Les menaces sur la construction d’une défense européenne, viennent de l’Europe même. En décembre 2023, le Danemark, la Finlande et la Suède, membres de l’UE, ont passé des accords avec les USA pour acquérir des capacités de production et de matériels américains.
Certes ces accords, passés un an avant l’élection présidentielle américaine sont une assurance contre le risque d’une avancée de la Russie au nord de l’UE. Mais leur persistance ouvrirait la voie à la fragmentation d’une politique européenne de défense car ils créent de nouvelles dépendances stratégiques dans l’industrie de défense.
La mise en place d’une défense européenne est d’autant plus impérieuse, car l’indopacifique est devenu un sujet primordial. En effet une part importante du commerce extérieur de l’UE (40 % des importations extra-européennes et 27 % des exportations en 2021) est liée à la région. La sécurité maritime et la liberté de navigation y constituent des intérêts primordiaux.
Pour le moment, la division de tâches entre l’UE (pour les enjeux économiques et environnementaux) et les États-membres individuels (pour les questions de défense) semble pragmatique car les capacités des États-membres sont inégales.
Cette position en matière une défense constitue cependant une faiblesse stratégique de l’UE car elle manque d’une approche et d’un positionnement commun dans la région. Les USA, eux, demandent plus d’alignement de la part des Européens contre la Chine, alors que Pékin encourage les Européens à l’autonomie stratégique.
Dans le futur, les crises évoquées plus avant, risquent de s’aggraver car les conflits demeurent au Soudan, en Éthiopie, au Sahel sans compter l’escalade possible avec l’Iran et la protection de la mer Rouge. De même perdurent les situations humanitaires désastreuses au Yémen et en Libye qui seront un défi humanitaire majeur pour l’UE.
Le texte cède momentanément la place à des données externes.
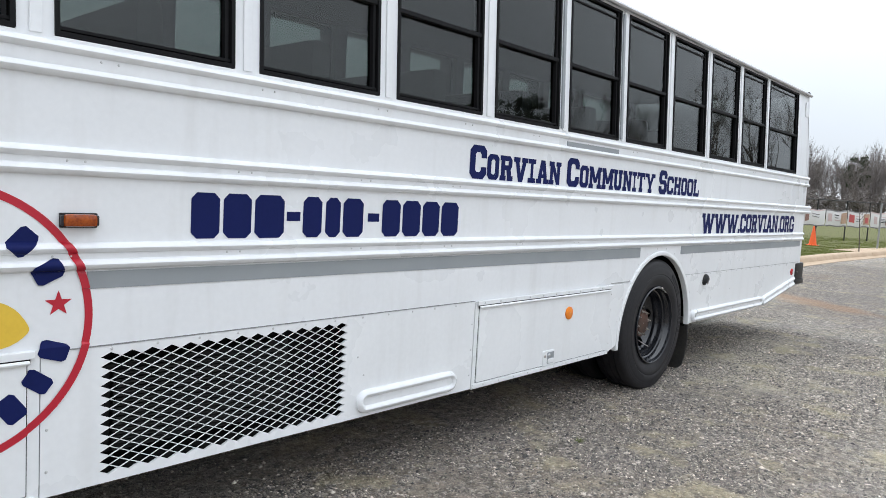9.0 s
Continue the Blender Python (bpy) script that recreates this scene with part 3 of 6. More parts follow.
# ---- windows ----
WX = [2.306 + 0.7275 * i for i in range(10)]
OPEN = [(x - 0.620, x) for x in WX] + [(8.955, 9.882)]
ZB, ZT, ZM = 1.849, 2.715, 2.258


def lean(z):
    """Tumblehome of the window band."""
    return max(0.0, (z - 1.87)) * 0.05


def leaned(g):
    return [(v[0], v[1] + lean(v[2]), v[2]) for v in g[0]], g[1]


def frame_g(x0, x1, z0, z1, w, y0, y1):
    return merge(g_box(x0, x1, y0, y1, z0, z0 + w), g_box(x0, x1, y0, y1, z1 - w, z1),
                 g_box(x0, x0 + w, y0, y1, z0 + w, z1 - w), g_box(x1 - w, x1, y0, y1, z0 + w, z1 - w))


def side_windows():
    xs = [1.655 - 0.055] + [v for o in OPEN for v in o] + [10.29]
    # pillars between the windows
    px = [(1.57, OPEN[0][0])] + [(OPEN[i][1], OPEN[i + 1][0]) for i in range(10)] + [(OPEN[10][1], 10.28)]
    for a, b in px:
        m = (a + b) / 2
        w = 0.018 if b - a < 0.2 else 0
        g = g_box(a, b, 0.004, 0.05, 1.846, 2.745)
        if w:
            g = merge(g, g_box(m - w, m + w, -0.004, 0.004, 1.846, 2.725, 0.003))
        part("window_pillar", leaned(g), "white", bus)
    part("window_header", leaned(g_box(1.57, 10.28, 0.003, 0.05, ZT, 2.748)), "white", bus)
    for i, (a, b) in enumerate(OPEN):
        w = new("side_window")
        w.parent = bus
        part("window_frame", leaned(merge(frame_g(a, b, ZB, ZT, 0.015, -0.002, 0.035),
                                          g_box(b - 0.036, b - 0.022, 0.010, 0.045, ZB + 0.015, ZT - 0.015))), "sash", w, "black window frame")
        part("meeting_rail", leaned(g_box(a + 0.015, b - 0.015, 0.004, 0.045, ZM - 0.011, ZM + 0.011, 0.003)), "sash", w)
        part("bottom_rail", leaned(g_box(a + 0.015, b - 0.015, 0.008, 0.03, ZB + 0.020, ZB + 0.032, 0.002)), "sash", w)
        part("top_rail", leaned(g_box(a + 0.015, b - 0.036, 0.010, 0.03, ZT - 0.062, ZT - 0.052, 0.002)), "sash", w)
        for z0, z1, y in ((ZB + 0.012, ZM, 0.030), (ZM, ZT - 0.012, 0.018)):
            part("pane", leaned(g_box(a + 0.012, b - 0.034, y, y + 0.004, z0, z1)), "win", w, "dark tinted glass")


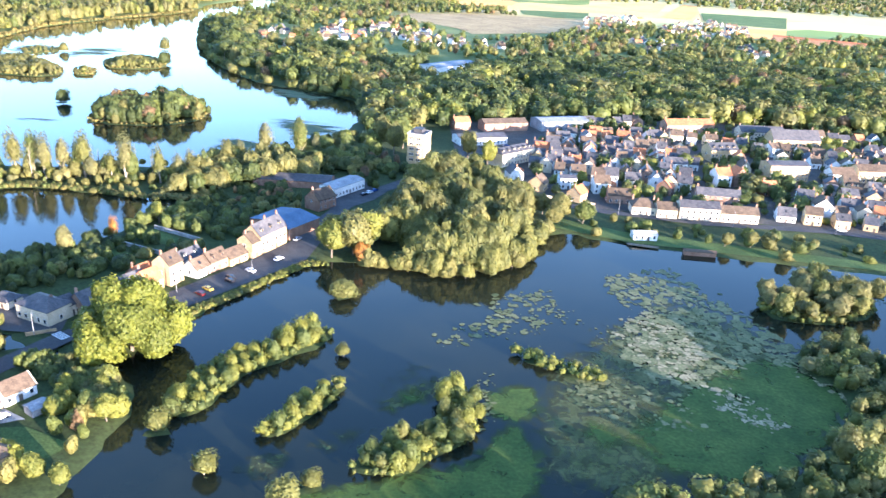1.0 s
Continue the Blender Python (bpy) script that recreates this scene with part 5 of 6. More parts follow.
row_house(100, 376, 3, 20, 9, 6.6, 2.6, RENDER, SLATE, "bright cream two-storey front on the lake road")
row_house(84, 375.5, 3, 10, 9, 4.6, 2.8, RENDER, BROWN_TILE, "cream house with brown roof on the lake road")
row_house(120, 377, 3, 19, 9, 4.8, 2.8, RENDER, BROWN_TILE, "long cream house with brown roof on the lake road", chimneys=2)
TAKEN += [(92, 376), (106, 376), (112, 377), (126, 377)]
row_house(116.5, 404, -2, 23, 8, 5.6, 3.0, BRICK, SLATE, "long brick terrace with slate roof", chimneys=2)
TAKEN += [(109, 404), (124, 404)]
row_house(73, 378, 2, 12, 10, 4.4, 3.2, RENDER, BROWN_TILE, "cream lakeside house with hipped brown roof", hip=4.0, chimneys=2)
row_house(138, 584, 20, 40, 11, 7.5, 3.6, BRICK, RED_TILE, "long brick building with orange tiled roof", chimneys=3)
row_house(143, 506, 19, 20, 12, 8.0, 3.6, TAN_BRICK, SLATE, "large stone house with slate mansard roof", chimneys=3, dormers=4)
row_house(191, 582, 10, 34, 11, 6.4, 3.6, RENDER, SLATE, "long house with dark slate roof", chimneys=2)
row_house(128, 443, 14, 9, 10, 7.0, 3.6, WHITE, RED_TILE, "tall white house with orange gabled roof", chimneys=2)
row_house(138, 445, 104, 9, 8, 7.0, 4.2, BRICK, RED_TILE, "brick house with steep orange gable")
row_house(151, 430, 14, 8, 8, 5.0, 3.2, BRICK, RED_TILE, "small brick house with orange gable")
row_house(64, 393, 6, 15, 8, 4.6, 3.0, BRICK, BROWN_TILE, "brick cottages with brown tiled roof", chimneys=2, skylights=2)
row_house(8, 422, 110, 9, 8, 4.2, 3.8, WHITE, SLATE, "white gabled house with slate roof")
row_house(21, 404, 70, 9, 9, 4.6, 3.8, TAN_BRICK, BROWN_TILE, "tan gabled house beside the willows")
row_house(37, 412, 10, 9, 8, 6.4, 1.0, WHITE, SLATE, "white flat-roofed house in the town")
row_house(55, 408, 8, 9, 8, 6.4, 3.4, WHITE, BROWN_TILE, "tall white house with brown roof")
row_house(41, 390, 60, 9, 8, 4.6, 3.6, TAN_BRICK, RED_TILE, "tan house with orange roof near the lake")
row_house(57, 518, 100, 10, 8, 5.6, 4.6, WHITE, SLATE, "white steep-gabled house in the town")
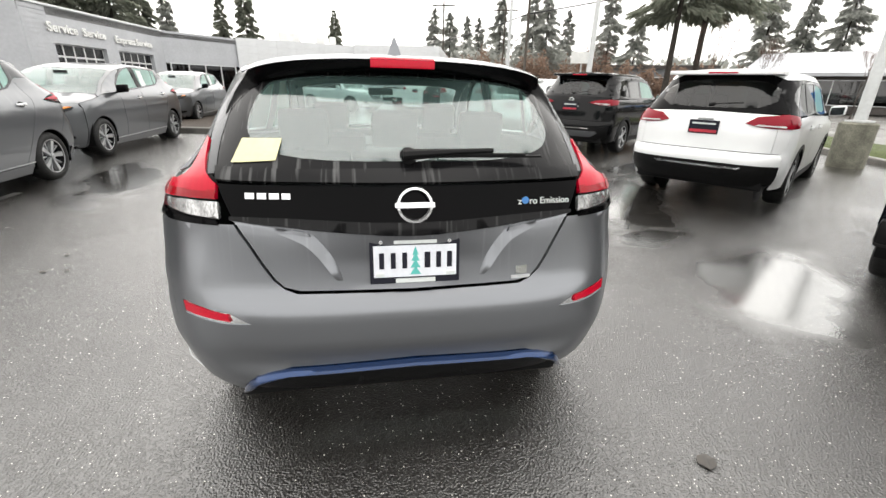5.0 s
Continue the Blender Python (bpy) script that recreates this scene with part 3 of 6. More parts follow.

Des efforts importants restent ainsi à accomplir en matière de politique migratoire, dans la lutte contre le terrorisme à l’instar de la coalition internationale d’une vingtaine de pays qui œuvre dans le détroit au large de Djibouti.
L’engagement des pays de l’UE y est individuel et l’on comprend dès lors la force politique que pourrait représenter un engagement européen.